#### [Task details]
Quote verbatim every line from the line containing "pose from metres" to the line containing "scene.collection.objects.link(made[o])", inclusive of both, and no other line.

====== Recorded data

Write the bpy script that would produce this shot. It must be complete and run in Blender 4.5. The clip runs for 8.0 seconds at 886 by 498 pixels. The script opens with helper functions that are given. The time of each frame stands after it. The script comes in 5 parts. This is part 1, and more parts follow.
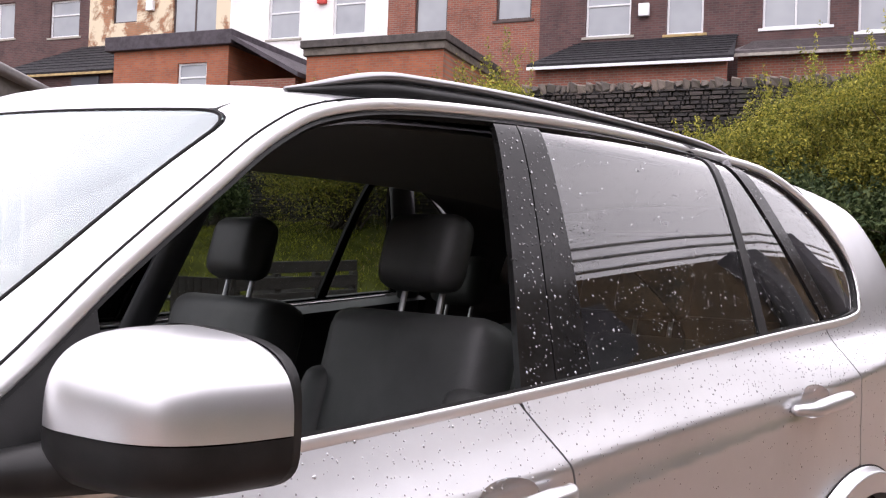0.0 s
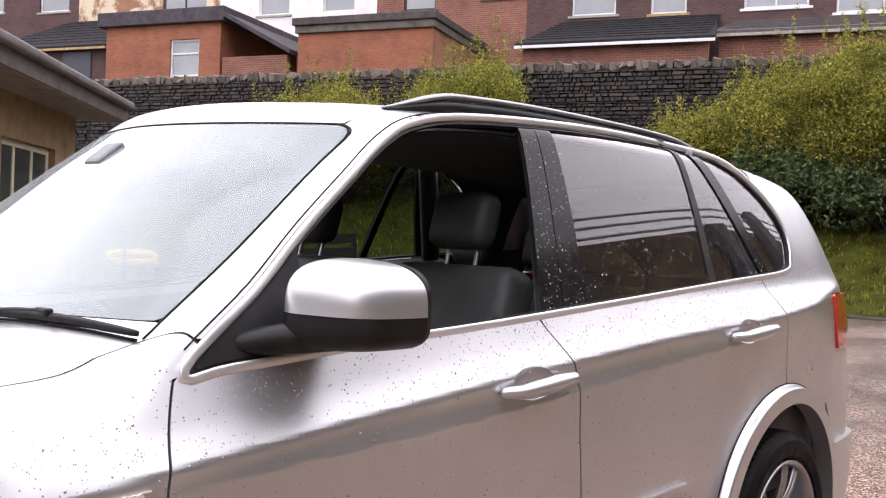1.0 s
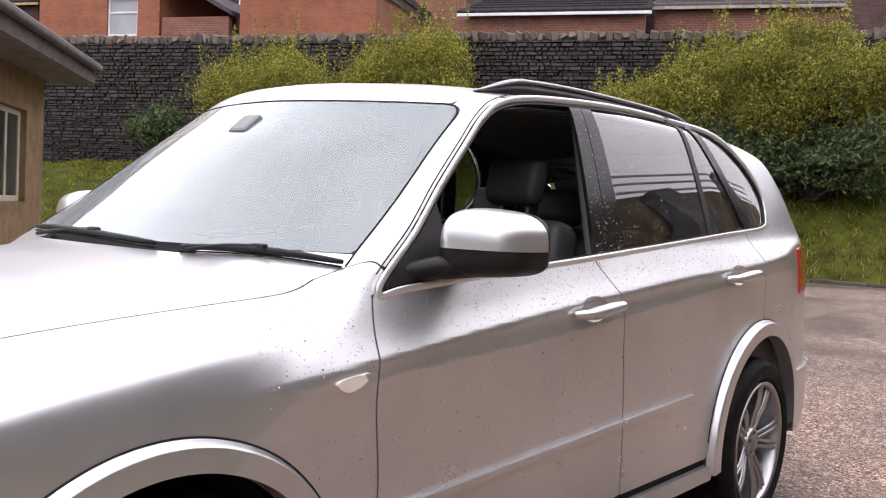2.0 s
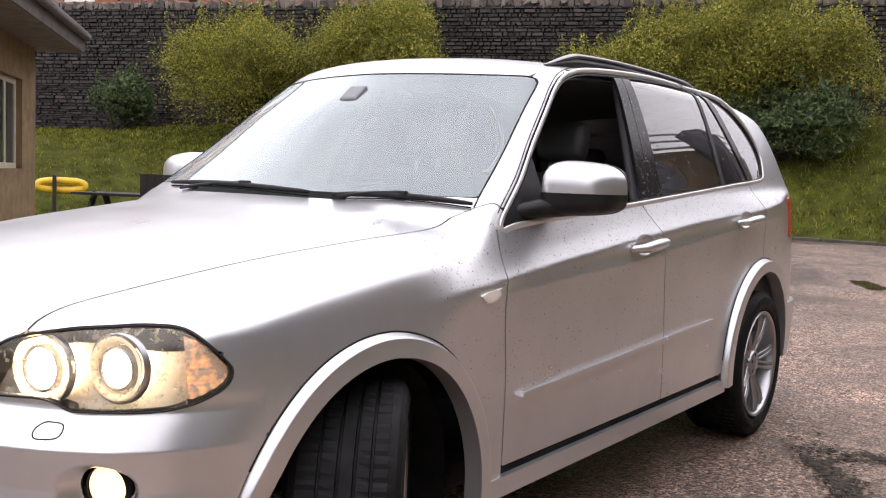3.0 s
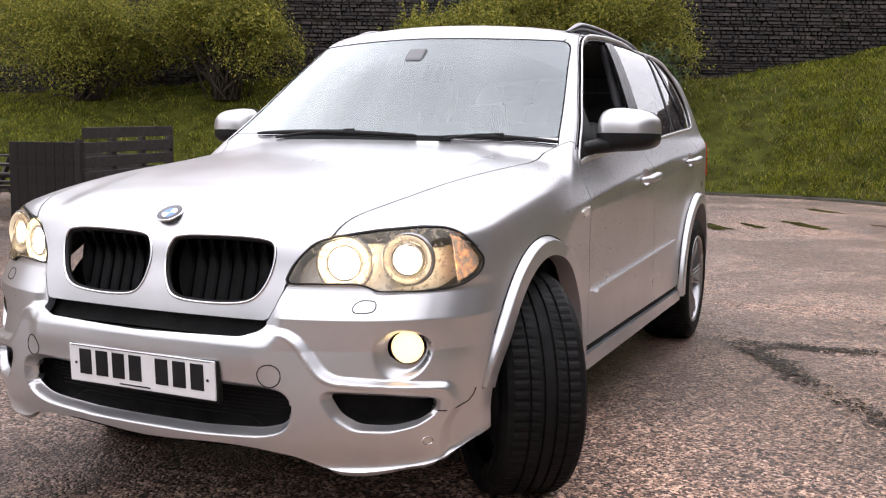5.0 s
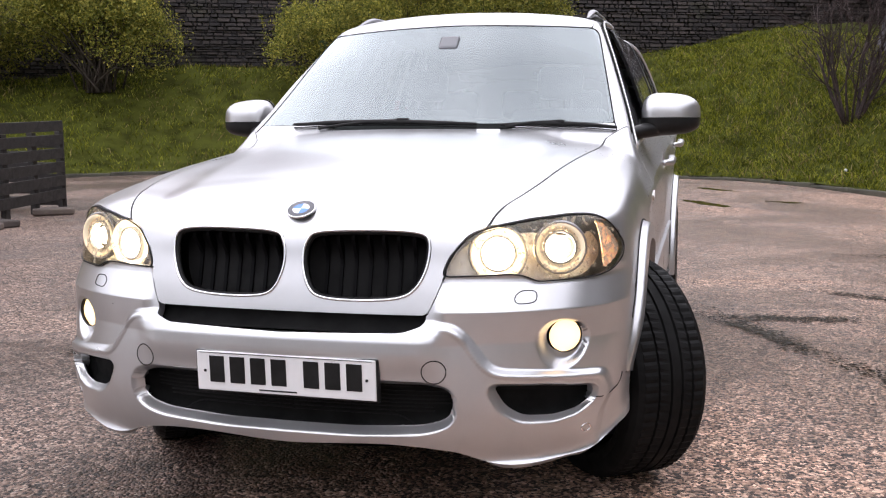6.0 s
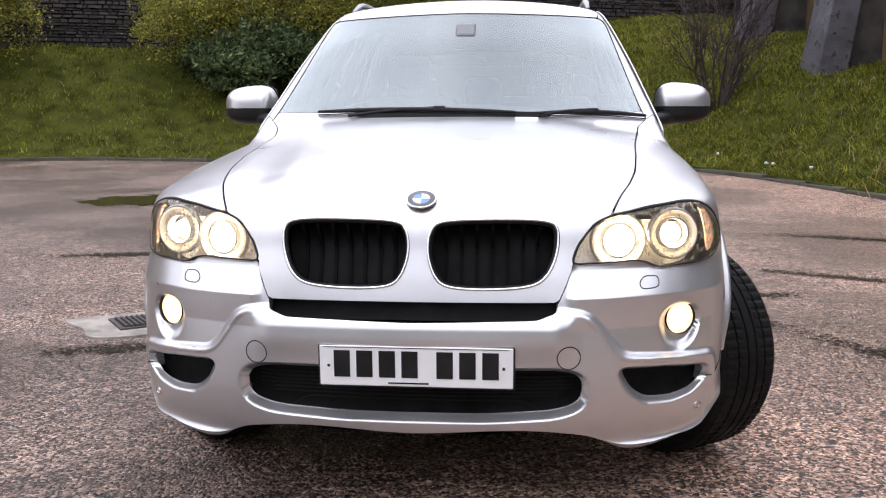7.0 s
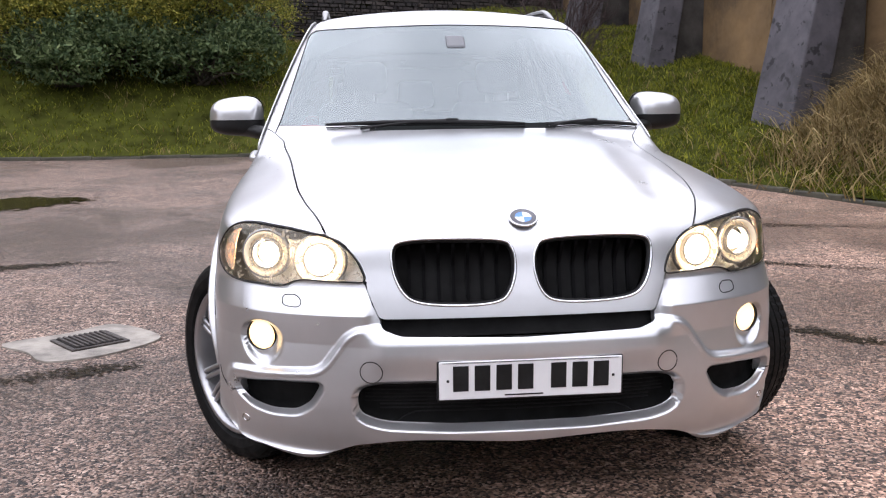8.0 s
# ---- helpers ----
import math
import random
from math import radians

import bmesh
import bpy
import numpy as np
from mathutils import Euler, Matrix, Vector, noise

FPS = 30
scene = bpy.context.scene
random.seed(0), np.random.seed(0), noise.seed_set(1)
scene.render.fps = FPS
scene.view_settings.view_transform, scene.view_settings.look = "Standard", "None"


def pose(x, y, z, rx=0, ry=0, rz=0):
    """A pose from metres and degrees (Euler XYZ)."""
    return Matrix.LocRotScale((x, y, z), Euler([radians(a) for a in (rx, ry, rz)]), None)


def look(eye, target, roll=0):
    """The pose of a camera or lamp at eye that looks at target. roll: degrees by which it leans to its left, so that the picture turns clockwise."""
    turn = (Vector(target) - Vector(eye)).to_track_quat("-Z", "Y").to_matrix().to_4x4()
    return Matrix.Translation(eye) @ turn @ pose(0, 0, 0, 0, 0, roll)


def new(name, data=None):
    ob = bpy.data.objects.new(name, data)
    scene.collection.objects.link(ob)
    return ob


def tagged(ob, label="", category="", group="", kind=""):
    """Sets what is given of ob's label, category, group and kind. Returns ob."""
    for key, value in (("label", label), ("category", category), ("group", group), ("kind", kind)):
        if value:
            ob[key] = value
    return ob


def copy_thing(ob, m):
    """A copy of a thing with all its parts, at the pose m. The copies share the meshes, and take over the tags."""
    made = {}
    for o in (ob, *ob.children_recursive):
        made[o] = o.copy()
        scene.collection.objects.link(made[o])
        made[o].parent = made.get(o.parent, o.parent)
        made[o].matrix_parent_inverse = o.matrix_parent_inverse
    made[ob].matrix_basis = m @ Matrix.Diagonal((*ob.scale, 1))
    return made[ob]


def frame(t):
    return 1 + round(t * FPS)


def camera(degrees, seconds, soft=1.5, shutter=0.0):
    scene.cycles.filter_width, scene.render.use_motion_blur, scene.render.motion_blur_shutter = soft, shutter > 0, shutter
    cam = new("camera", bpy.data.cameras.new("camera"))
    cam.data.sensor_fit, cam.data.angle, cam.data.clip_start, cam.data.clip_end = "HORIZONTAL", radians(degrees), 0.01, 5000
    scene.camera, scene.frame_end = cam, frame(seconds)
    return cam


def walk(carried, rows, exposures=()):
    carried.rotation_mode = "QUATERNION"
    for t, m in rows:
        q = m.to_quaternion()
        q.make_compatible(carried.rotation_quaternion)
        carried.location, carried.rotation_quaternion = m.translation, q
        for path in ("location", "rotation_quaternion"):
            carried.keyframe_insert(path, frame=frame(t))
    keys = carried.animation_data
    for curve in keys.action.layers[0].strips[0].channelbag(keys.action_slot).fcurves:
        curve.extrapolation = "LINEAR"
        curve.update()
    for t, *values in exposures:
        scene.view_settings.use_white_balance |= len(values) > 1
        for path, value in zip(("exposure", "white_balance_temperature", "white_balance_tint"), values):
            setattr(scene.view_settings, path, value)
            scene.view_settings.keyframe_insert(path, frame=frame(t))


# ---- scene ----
cam = camera(51.2, 8.0, 1.2)
METRES, EYE, TILT, LEAN, TURN = 8.287, 1.5, 0.0, 0.0, 0.0
PATH = [
    (0, (1.856, -1.05, 1.396), (0.436, 0.359, 1.429), 2.1),
    (0.5, (2.072, -1.367, 1.361), (0.677, 0.066, 1.374), 1.6),
    (1, (2.287, -1.696, 1.359), (0.893, -0.262, 1.339), 2.2),
    (1.5, (2.332, -2.096, 1.328), (1.006, -0.6, 1.279), 2.4),
    (2.8, (2.383, -3.025, 1.276), (1.173, -1.439, 1.128), 2.5),
    (3, (2.356, -3.199, 1.253), (1.172, -1.594, 1.095), 2.1),
    (3.5, (2.262, -3.504, 1.227), (1.146, -1.856, 1.035), 1.8),
    (4, (2.223, -3.856, 1.208), (1.174, -2.169, 0.986), 1.4),
    (4.2, (2.196, -4.005, 1.214), (1.179, -2.299, 0.979), 1.5),
    (5.3, (1.629, -4.426, 1.125), (0.893, -2.579, 0.907), 0.5),
    (5.5, (1.459, -4.5, 1.14), (0.786, -2.631, 0.913), 0.2),
    (6, (1.103, -4.583, 1.136), (0.558, -2.673, 0.896), -0.3),
    (6.5, (0.726, -4.65, 1.148), (0.334, -2.707, 0.881), -0.4),
    (7, (0.376, -4.743, 1.154), (0.148, -2.775, 0.879), -0.2),
    (7.5, (-0.042, -4.799, 1.185), (-0.068, -2.819, 0.903), -0.0),
    (8, (-0.430, -4.846, 1.258), (-0.261, -2.876, 0.954), -0.76),
]
EXPOSURES = [(0, .0, 6500, 24), (1.5, -.20, 6500, 22), (4, -.43, 6500, 20), (6.5, -.46, 6200, 19), (8, -.45, 6120, 19)]
walk(cam, [(t, look(eye, target, roll)) for t, eye, target, roll in PATH], EXPOSURES)

# ---- light: a bright overcast sky ----
SUN_EL, SUN_AZ = 58.0, 150.0
world = bpy.data.worlds.new("world")
scene.world = world
world.use_nodes = True
wn, wl = world.node_tree.nodes, world.node_tree.links
sky = wn.new("ShaderNodeTexSky")
sky.sky_type, sky.sun_disc = "NISHITA", False
sky.sun_elevation, sky.sun_rotation = radians(SUN_EL), radians(SUN_AZ)
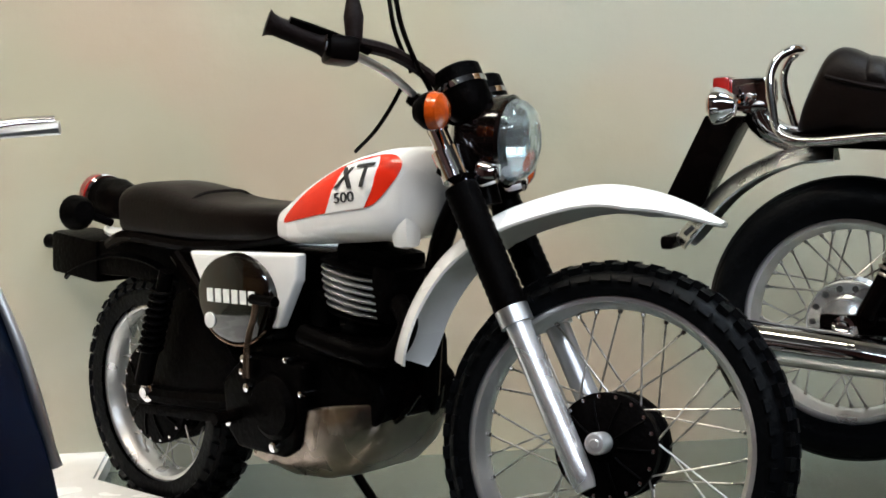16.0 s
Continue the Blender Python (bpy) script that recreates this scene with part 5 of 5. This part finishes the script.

============

#### [Answer for this exercise]
    """A pose from metres and degrees (Euler XYZ)."""
    return Matrix.LocRotScale((x, y, z), Euler([radians(a) for a in (rx, ry, rz)]), None)


def look(eye, target, roll=0):
    """The pose of a camera or lamp at eye that looks at target. roll: degrees by which it leans to its left, so that the picture turns clockwise."""
    turn = (Vector(target) - Vector(eye)).to_track_quat("-Z", "Y").to_matrix().to_4x4()
    return Matrix.Translation(eye) @ turn @ pose(0, 0, 0, 0, 0, roll)


def new(name, data=None):
    ob = bpy.data.objects.new(name, data)
    scene.collection.objects.link(ob)
    return ob


def tagged(ob, label="", category="", group="", kind=""):
    """Sets what is given of ob's label, category, group and kind. Returns ob."""
    for key, value in (("label", label), ("category", category), ("group", group), ("kind", kind)):
        if value:
            ob[key] = value
    return ob


def copy_thing(ob, m):
    """A copy of a thing with all its parts, at the pose m. The copies share the meshes, and take over the tags."""
    made = {}
    for o in (ob, *ob.children_recursive):
        made[o] = o.copy()
        scene.collection.objects.link(made[o])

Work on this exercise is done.